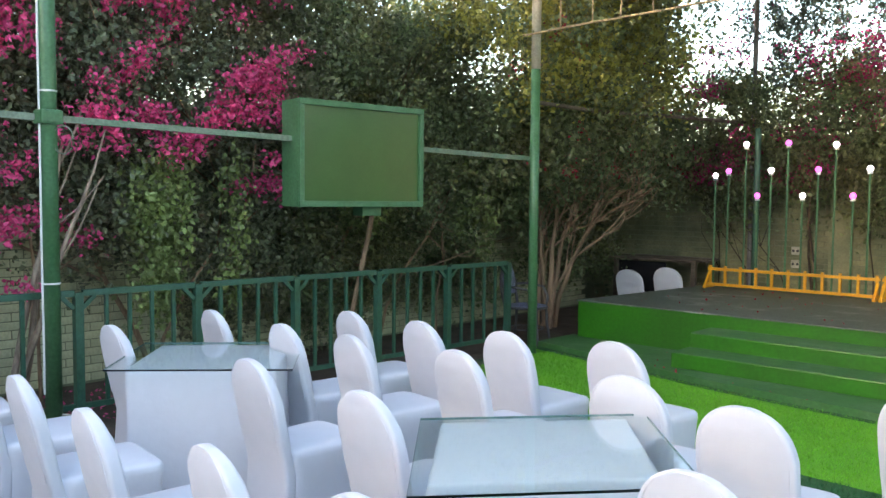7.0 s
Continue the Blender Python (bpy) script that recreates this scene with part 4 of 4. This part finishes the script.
backing = thing("bougainvillea", pose(0, 0, 0), "dense inner leaves of the hedge along the wall", "hedge", "wall climbers")
cs = centres(58, 700, (-6.66, -4.0, 2.2), (-6.35, 7.4, 4.3), lambda p, g: p[2] < 3.75 + 0.7 * gap_noise(p, 0.8, 3.0))
leaf_mesh("leaves", cs, 120, 0.17, 0.062, LEAF, backing, 59)
stems(backing, 60, [(-6.5, y, -0.05) for y in (-2.5, 0.5, 3.5)], 2.6, 0.03, (0, 0), BARK, 1, (-6.69, -9), (-6.2, 12))

shrub = thing("bare_shrub", pose(0, 0, 0), "bare pale stems leaning before the wall", "shrub")
rr = random.Random(78)
for k, (yy, lean, ln) in enumerate(((1.75, 0.02, 1.45), (1.84, 0.0, 1.4), (1.95, 0.20, 1.9), (2.02, 0.42, 2.3), (1.9, 0.30, 2.2))):
    bm = B()
    pts = [Vector((-5.80 + 0.02 * k, yy, -0.05))]
    d = Vector((rr.uniform(-0.05, 0.05), lean, 1)).normalized()
    for j in range(9):
        d = (d + Vector((rr.gauss(0, 0.04), rr.gauss(0, 0.07), 0.03))).normalized()
        pts.append(pts[-1] + d * ln / 9)
    path_tube(bm, pts, 0.03, 7, 0.013)
    for j in (6, 8) if k > 1 else ():
        q, e = pts[j], (d + Vector((rr.gauss(0, 0.1), rr.gauss(0, 0.5), 0))).normalized()
        path_tube(bm, [q, q + e * 0.3, q + e * 0.55 + Vector((0, 0, 0.08))], 0.012, 5, 0.006)
    part("stem", bm, PALE_BARK, shrub)

# spreading tree in the corner by the stage
tree = thing("corner_tree", pose(0, 0, 0), "spreading leafy tree with pale branching trunk", "tree")
rr = random.Random(31)
bm = B()
# bundle of stems from one foot, fanning out and arching over towards the stage
for k, (dx, dy, h, arch_over) in enumerate(((0.02, 0.0, 1.5, 0.1), (0.10, 0.12, 1.7, 0.45), (0.22, 0.10, 1.5, 0.8), (0.16, -0.12, 1.8, 0.3), (-0.12, 0.1, 1.7, -0.2), (0.30, 0.22, 1.35, 1.0), (0.05, -0.22, 1.6, 0.0))):
    p = Vector((-5.75 + rr.uniform(-0.09, 0.09), 8.6 + rr.uniform(-0.09, 0.09), -0.05))
    pts = [p]
    for q in range(1, 9):
        f = q / 8
        pts.append(p + Vector((0.75 * dx * f + arch_over * 0.55 * f ** 2.6 + rr.gauss(0, 0.018), dy * f * 1.6 + arch_over * 0.25 * f * f + rr.gauss(0, 0.018), h * f * (1.25 - 0.25 * f * max(0, arch_over)))))
    path_tube(bm, pts, 0.042 if k < 4 else 0.028, 8, 0.014)
    for q in (4, 5, 6, 7, 8):
        d = (pts[q] - pts[q - 1]).normalized() + Vector((rr.gauss(0.25, 0.35), rr.gauss(0.1, 0.35), rr.gauss(0.1, 0.25)))
        branch(bm, rr, pts[q], d, rr.uniform(0.6, 1.2), 0.015, 2)
part("trunk", bm, BARK, tree)
cs = centres(32, 470, (-6.6, 6.9, 1.5), (-4.55, 11.2, 5.0), lambda p, g: ((p[0] + 6.0) / 1.45) ** 2 + ((p[1] - 8.9) / 2.4) ** 2 + ((p[2] - 3.2) / 1.9) ** 2 < 1.05 + 1.0 * gap_noise(p, 0.75, 2.0) and gap_noise(p, 1.4, 8.0) > (-0.25 if p[2] < 2.9 else 0.14))
leaf_mesh("crown", cs, 135, 0.17, 0.07, LEAF_TREE, tree, 33, "dense green leaves")
cs = centres(40, 150, (-6.6, 6.6, 1.6), (-4.2, 11.2, 5.6), lambda p, g: 0.9 < ((p[0] + 6.0) / 1.45) ** 2 + ((p[1] - 8.9) / 2.4) ** 2 + ((p[2] - 3.3) / 2.0) ** 2 < 1.75 and gap_noise(p, 1.6, 31.0) > 0.0)
leaf_mesh("outer_sprays", cs, 36, 0.13, 0.07, LEAF_TREE, tree, 41, "loose outer sprays")
cs = centres(34, 36, (-5.5, 7.2, 1.9), (-4.7, 10.5, 3.8))
leaf_mesh("red_blossoms", cs, 20, 0.06, 0.045, BLOSSOM_RED, tree, 35, "few red blossoms")
cs = centres(36, 62, (-6.6, 7.2, 0.5), (-5.9, 10.8, 2.2), lambda p, g: gap_noise(p, 1.2, 4.0) > 0.0)
leaf_mesh("low_leaves", cs, 100, 0.16, 0.066, LEAF_TREE, tree, 37, "lower leaves")
# sunlit leaves of the upper crown, done by a yellower colour
cs = centres(38, 230, (-6.2, 6.7, 2.75), (-4.5, 10.6, 5.0), lambda p, g: 0.75 < ((p[0] + 6.0) / 1.45) ** 2 + ((p[1] - 8.9) / 2.4) ** 2 + ((p[2] - 3.2) / 1.9) ** 2 < 1.25 and gap_noise(p, 1.2, 21.0) > -0.05)
leaf_mesh("sunlit_crown", cs, 60, 0.15, 0.07, LEAF_SUNLIT, tree, 39, "yellow-green crown leaves with sunlight in their colour")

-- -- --

(Exercise objective)
Print out the whole of the material word for word, without pictures.

(Problem solution)
7.0 s
Continue the Blender Python (bpy) script that recreates this scene with part 4 of 4. This part finishes the script.
backing = thing("bougainvillea", pose(0, 0, 0), "dense inner leaves of the hedge along the wall", "hedge", "wall climbers")
cs = centres(58, 700, (-6.66, -4.0, 2.2), (-6.35, 7.4, 4.3), lambda p, g: p[2] < 3.75 + 0.7 * gap_noise(p, 0.8, 3.0))
leaf_mesh("leaves", cs, 120, 0.17, 0.062, LEAF, backing, 59)
stems(backing, 60, [(-6.5, y, -0.05) for y in (-2.5, 0.5, 3.5)], 2.6, 0.03, (0, 0), BARK, 1, (-6.69, -9), (-6.2, 12))

shrub = thing("bare_shrub", pose(0, 0, 0), "bare pale stems leaning before the wall", "shrub")
rr = random.Random(78)
for k, (yy, lean, ln) in enumerate(((1.75, 0.02, 1.45), (1.84, 0.0, 1.4), (1.95, 0.20, 1.9), (2.02, 0.42, 2.3), (1.9, 0.30, 2.2))):
    bm = B()
    pts = [Vector((-5.80 + 0.02 * k, yy, -0.05))]
    d = Vector((rr.uniform(-0.05, 0.05), lean, 1)).normalized()
    for j in range(9):
        d = (d + Vector((rr.gauss(0, 0.04), rr.gauss(0, 0.07), 0.03))).normalized()
        pts.append(pts[-1] + d * ln / 9)
    path_tube(bm, pts, 0.03, 7, 0.013)
    for j in (6, 8) if k > 1 else ():
        q, e = pts[j], (d + Vector((rr.gauss(0, 0.1), rr.gauss(0, 0.5), 0))).normalized()
        path_tube(bm, [q, q + e * 0.3, q + e * 0.55 + Vector((0, 0, 0.08))], 0.012, 5, 0.006)
    part("stem", bm, PALE_BARK, shrub)

# spreading tree in the corner by the stage
tree = thing("corner_tree", pose(0, 0, 0), "spreading leafy tree with pale branching trunk", "tree")
rr = random.Random(31)
bm = B()
# bundle of stems from one foot, fanning out and arching over towards the stage
for k, (dx, dy, h, arch_over) in enumerate(((0.02, 0.0, 1.5, 0.1), (0.10, 0.12, 1.7, 0.45), (0.22, 0.10, 1.5, 0.8), (0.16, -0.12, 1.8, 0.3), (-0.12, 0.1, 1.7, -0.2), (0.30, 0.22, 1.35, 1.0), (0.05, -0.22, 1.6, 0.0))):
    p = Vector((-5.75 + rr.uniform(-0.09, 0.09), 8.6 + rr.uniform(-0.09, 0.09), -0.05))
    pts = [p]
    for q in range(1, 9):
        f = q / 8
        pts.append(p + Vector((0.75 * dx * f + arch_over * 0.55 * f ** 2.6 + rr.gauss(0, 0.018), dy * f * 1.6 + arch_over * 0.25 * f * f + rr.gauss(0, 0.018), h * f * (1.25 - 0.25 * f * max(0, arch_over)))))
    path_tube(bm, pts, 0.042 if k < 4 else 0.028, 8, 0.014)
    for q in (4, 5, 6, 7, 8):
        d = (pts[q] - pts[q - 1]).normalized() + Vector((rr.gauss(0.25, 0.35), rr.gauss(0.1, 0.35), rr.gauss(0.1, 0.25)))
        branch(bm, rr, pts[q], d, rr.uniform(0.6, 1.2), 0.015, 2)
part("trunk", bm, BARK, tree)
cs = centres(32, 470, (-6.6, 6.9, 1.5), (-4.55, 11.2, 5.0), lambda p, g: ((p[0] + 6.0) / 1.45) ** 2 + ((p[1] - 8.9) / 2.4) ** 2 + ((p[2] - 3.2) / 1.9) ** 2 < 1.05 + 1.0 * gap_noise(p, 0.75, 2.0) and gap_noise(p, 1.4, 8.0) > (-0.25 if p[2] < 2.9 else 0.14))
leaf_mesh("crown", cs, 135, 0.17, 0.07, LEAF_TREE, tree, 33, "dense green leaves")
cs = centres(40, 150, (-6.6, 6.6, 1.6), (-4.2, 11.2, 5.6), lambda p, g: 0.9 < ((p[0] + 6.0) / 1.45) ** 2 + ((p[1] - 8.9) / 2.4) ** 2 + ((p[2] - 3.3) / 2.0) ** 2 < 1.75 and gap_noise(p, 1.6, 31.0) > 0.0)
leaf_mesh("outer_sprays", cs, 36, 0.13, 0.07, LEAF_TREE, tree, 41, "loose outer sprays")
cs = centres(34, 36, (-5.5, 7.2, 1.9), (-4.7, 10.5, 3.8))
leaf_mesh("red_blossoms", cs, 20, 0.06, 0.045, BLOSSOM_RED, tree, 35, "few red blossoms")
cs = centres(36, 62, (-6.6, 7.2, 0.5), (-5.9, 10.8, 2.2), lambda p, g: gap_noise(p, 1.2, 4.0) > 0.0)
leaf_mesh("low_leaves", cs, 100, 0.16, 0.066, LEAF_TREE, tree, 37, "lower leaves")
# sunlit leaves of the upper crown, done by a yellower colour
cs = centres(38, 230, (-6.2, 6.7, 2.75), (-4.5, 10.6, 5.0), lambda p, g: 0.75 < ((p[0] + 6.0) / 1.45) ** 2 + ((p[1] - 8.9) / 2.4) ** 2 + ((p[2] - 3.2) / 1.9) ** 2 < 1.25 and gap_noise(p, 1.2, 21.0) > -0.05)
leaf_mesh("sunlit_crown", cs, 60, 0.15, 0.07, LEAF_SUNLIT, tree, 39, "yellow-green crown leaves with sunlight in their colour")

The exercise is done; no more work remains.